Starting at the line that contains "scene.camera, scene.frame_end = cam, frame(seconds)", reproduce each line exactly up to and including the line that contains "carried.location, carried.rotation_quaternion = m.translation, q". Reproduce nothing else.

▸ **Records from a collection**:
.....

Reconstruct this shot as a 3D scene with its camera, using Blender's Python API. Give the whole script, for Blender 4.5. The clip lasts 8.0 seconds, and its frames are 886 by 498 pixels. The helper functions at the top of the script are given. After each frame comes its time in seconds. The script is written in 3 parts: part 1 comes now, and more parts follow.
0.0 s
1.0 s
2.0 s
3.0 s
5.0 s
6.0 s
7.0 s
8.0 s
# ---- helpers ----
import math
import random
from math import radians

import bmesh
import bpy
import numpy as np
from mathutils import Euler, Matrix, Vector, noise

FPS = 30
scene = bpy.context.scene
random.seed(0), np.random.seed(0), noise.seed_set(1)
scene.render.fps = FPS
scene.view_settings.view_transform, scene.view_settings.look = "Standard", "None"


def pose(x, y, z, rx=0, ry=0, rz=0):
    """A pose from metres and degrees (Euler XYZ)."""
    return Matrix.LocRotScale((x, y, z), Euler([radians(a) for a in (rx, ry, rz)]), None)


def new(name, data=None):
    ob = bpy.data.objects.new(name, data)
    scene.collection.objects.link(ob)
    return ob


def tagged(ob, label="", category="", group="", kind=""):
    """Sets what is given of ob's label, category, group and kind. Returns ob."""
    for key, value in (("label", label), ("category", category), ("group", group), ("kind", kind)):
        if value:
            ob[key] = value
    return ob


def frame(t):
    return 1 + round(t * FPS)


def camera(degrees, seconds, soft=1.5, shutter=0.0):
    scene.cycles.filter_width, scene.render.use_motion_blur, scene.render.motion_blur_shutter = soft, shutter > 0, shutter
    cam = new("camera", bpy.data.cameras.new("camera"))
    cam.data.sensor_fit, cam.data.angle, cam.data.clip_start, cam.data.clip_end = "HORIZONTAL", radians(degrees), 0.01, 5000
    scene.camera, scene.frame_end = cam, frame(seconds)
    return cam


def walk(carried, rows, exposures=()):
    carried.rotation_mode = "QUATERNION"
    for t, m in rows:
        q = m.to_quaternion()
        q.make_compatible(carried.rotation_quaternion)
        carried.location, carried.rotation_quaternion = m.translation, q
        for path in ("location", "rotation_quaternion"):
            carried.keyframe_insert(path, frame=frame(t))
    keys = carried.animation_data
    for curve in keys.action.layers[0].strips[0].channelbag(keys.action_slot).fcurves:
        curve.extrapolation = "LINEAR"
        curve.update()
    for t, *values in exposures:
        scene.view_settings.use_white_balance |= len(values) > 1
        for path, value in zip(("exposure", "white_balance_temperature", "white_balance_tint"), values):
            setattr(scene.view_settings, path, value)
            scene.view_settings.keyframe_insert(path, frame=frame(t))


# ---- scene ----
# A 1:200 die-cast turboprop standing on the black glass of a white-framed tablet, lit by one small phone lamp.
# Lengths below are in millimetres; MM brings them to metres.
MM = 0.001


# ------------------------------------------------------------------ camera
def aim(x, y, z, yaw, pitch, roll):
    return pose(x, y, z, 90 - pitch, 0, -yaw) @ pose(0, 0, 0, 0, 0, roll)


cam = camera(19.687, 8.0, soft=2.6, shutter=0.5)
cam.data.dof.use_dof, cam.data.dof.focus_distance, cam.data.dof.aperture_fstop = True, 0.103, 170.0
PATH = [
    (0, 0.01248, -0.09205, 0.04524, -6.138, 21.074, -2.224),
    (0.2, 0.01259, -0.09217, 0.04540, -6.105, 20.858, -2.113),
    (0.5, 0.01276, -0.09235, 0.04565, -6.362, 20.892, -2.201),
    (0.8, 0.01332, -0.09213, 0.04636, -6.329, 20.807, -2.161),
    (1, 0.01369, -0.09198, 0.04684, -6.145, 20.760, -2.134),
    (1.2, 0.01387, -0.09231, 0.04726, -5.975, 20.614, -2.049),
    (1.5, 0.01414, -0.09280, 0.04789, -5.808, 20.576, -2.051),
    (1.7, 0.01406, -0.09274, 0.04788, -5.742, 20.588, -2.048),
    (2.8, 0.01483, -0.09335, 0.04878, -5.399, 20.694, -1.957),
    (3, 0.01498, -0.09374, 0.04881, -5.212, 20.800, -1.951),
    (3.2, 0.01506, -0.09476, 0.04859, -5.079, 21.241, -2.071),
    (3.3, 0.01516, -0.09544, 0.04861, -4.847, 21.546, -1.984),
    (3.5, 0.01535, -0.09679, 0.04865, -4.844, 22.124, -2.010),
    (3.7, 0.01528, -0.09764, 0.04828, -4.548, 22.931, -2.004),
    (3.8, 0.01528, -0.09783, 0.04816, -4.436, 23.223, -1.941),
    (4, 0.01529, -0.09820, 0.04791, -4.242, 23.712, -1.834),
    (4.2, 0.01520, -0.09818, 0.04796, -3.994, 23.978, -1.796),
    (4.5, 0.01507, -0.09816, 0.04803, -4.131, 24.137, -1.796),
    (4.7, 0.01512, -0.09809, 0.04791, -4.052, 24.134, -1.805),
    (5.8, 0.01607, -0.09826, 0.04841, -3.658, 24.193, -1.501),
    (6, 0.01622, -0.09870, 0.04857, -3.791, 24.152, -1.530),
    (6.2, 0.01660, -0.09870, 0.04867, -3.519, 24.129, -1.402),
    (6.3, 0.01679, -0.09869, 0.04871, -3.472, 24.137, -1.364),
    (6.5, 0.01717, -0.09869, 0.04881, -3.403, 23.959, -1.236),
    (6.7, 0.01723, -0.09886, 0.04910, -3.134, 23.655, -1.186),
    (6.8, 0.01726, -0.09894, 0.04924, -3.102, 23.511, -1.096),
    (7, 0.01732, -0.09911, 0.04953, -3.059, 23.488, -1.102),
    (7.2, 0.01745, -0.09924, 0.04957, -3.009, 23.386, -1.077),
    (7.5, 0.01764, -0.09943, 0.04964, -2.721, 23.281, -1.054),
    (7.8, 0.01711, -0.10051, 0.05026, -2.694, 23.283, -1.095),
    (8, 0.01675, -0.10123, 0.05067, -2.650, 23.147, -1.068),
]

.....

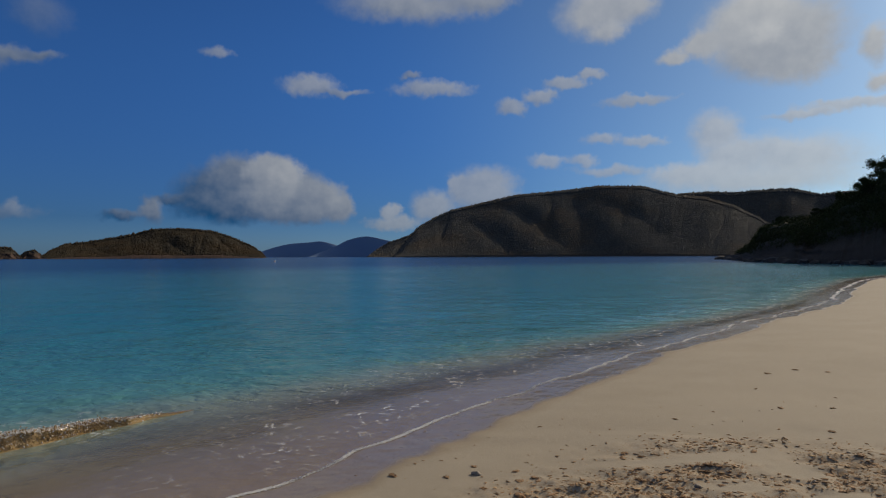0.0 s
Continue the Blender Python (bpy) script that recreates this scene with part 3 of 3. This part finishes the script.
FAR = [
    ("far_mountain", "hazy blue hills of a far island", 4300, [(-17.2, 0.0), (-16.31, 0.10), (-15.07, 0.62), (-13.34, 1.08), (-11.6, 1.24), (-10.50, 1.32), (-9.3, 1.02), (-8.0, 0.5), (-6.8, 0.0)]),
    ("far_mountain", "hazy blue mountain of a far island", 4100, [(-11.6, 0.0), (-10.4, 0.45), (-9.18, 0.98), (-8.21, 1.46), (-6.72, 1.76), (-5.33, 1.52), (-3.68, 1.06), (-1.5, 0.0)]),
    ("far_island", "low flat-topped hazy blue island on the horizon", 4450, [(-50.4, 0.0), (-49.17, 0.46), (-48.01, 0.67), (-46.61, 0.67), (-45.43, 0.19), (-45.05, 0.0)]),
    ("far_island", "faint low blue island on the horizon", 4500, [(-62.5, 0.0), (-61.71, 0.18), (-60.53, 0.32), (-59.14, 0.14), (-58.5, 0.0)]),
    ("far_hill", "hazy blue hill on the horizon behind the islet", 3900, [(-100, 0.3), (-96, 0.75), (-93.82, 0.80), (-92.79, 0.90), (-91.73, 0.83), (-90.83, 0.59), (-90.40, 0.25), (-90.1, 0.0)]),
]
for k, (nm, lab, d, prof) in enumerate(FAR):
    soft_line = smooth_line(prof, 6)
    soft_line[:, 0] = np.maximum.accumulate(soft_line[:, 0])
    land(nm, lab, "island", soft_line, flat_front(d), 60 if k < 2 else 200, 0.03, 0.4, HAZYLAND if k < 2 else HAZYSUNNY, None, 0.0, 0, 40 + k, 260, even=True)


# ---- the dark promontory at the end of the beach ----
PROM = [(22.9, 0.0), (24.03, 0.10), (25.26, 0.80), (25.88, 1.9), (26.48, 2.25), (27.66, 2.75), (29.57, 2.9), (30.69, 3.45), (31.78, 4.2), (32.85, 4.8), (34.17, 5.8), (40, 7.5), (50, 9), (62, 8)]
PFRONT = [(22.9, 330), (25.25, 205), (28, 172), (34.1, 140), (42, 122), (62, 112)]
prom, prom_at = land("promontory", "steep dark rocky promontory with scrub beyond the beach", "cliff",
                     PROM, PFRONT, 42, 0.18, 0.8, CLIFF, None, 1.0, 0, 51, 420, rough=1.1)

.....

▸ **Task solution**:
    scene.camera, scene.frame_end = cam, frame(seconds)
    return cam


def walk(carried, rows, exposures=()):
    carried.rotation_mode = "QUATERNION"
    for t, m in rows:
        q = m.to_quaternion()
        q.make_compatible(carried.rotation_quaternion)
        carried.location, carried.rotation_quaternion = m.translation, q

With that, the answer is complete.